All of the lines below are to be printed again exactly; images are excluded from the output.

## BEGIN Data excerpt

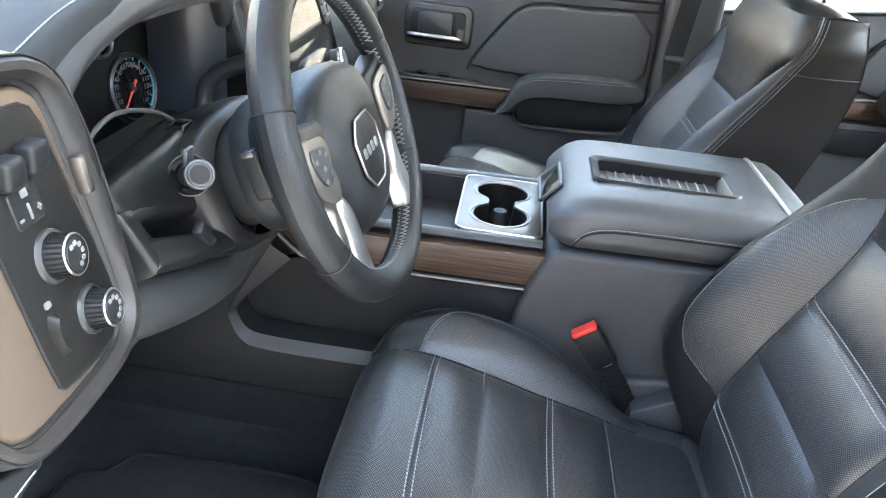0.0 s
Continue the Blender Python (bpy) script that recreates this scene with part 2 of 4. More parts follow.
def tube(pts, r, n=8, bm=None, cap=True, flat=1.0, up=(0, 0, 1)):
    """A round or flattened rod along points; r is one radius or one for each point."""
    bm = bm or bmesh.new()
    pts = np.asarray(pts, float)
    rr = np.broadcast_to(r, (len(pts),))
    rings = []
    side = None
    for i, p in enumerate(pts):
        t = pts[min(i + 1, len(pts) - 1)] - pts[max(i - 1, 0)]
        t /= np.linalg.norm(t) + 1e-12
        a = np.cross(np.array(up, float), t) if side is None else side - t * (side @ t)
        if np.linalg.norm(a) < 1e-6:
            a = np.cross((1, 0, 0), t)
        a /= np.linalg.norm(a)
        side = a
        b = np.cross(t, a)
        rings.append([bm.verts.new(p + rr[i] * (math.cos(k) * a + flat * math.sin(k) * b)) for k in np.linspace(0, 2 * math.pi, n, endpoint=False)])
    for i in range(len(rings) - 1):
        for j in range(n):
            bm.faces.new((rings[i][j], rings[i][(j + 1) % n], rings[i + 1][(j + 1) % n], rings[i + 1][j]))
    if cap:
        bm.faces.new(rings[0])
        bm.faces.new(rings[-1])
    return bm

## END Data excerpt

Answer to this problem ::
0.0 s
Continue the Blender Python (bpy) script that recreates this scene with part 2 of 4. More parts follow.
def tube(pts, r, n=8, bm=None, cap=True, flat=1.0, up=(0, 0, 1)):
    """A round or flattened rod along points; r is one radius or one for each point."""
    bm = bm or bmesh.new()
    pts = np.asarray(pts, float)
    rr = np.broadcast_to(r, (len(pts),))
    rings = []
    side = None
    for i, p in enumerate(pts):
        t = pts[min(i + 1, len(pts) - 1)] - pts[max(i - 1, 0)]
        t /= np.linalg.norm(t) + 1e-12
        a = np.cross(np.array(up, float), t) if side is None else side - t * (side @ t)
        if np.linalg.norm(a) < 1e-6:
            a = np.cross((1, 0, 0), t)
        a /= np.linalg.norm(a)
        side = a
        b = np.cross(t, a)
        rings.append([bm.verts.new(p + rr[i] * (math.cos(k) * a + flat * math.sin(k) * b)) for k in np.linspace(0, 2 * math.pi, n, endpoint=False)])
    for i in range(len(rings) - 1):
        for j in range(n):
            bm.faces.new((rings[i][j], rings[i][(j + 1) % n], rings[i + 1][(j + 1) % n], rings[i + 1][j]))
    if cap:
        bm.faces.new(rings[0])
        bm.faces.new(rings[-1])
    return bm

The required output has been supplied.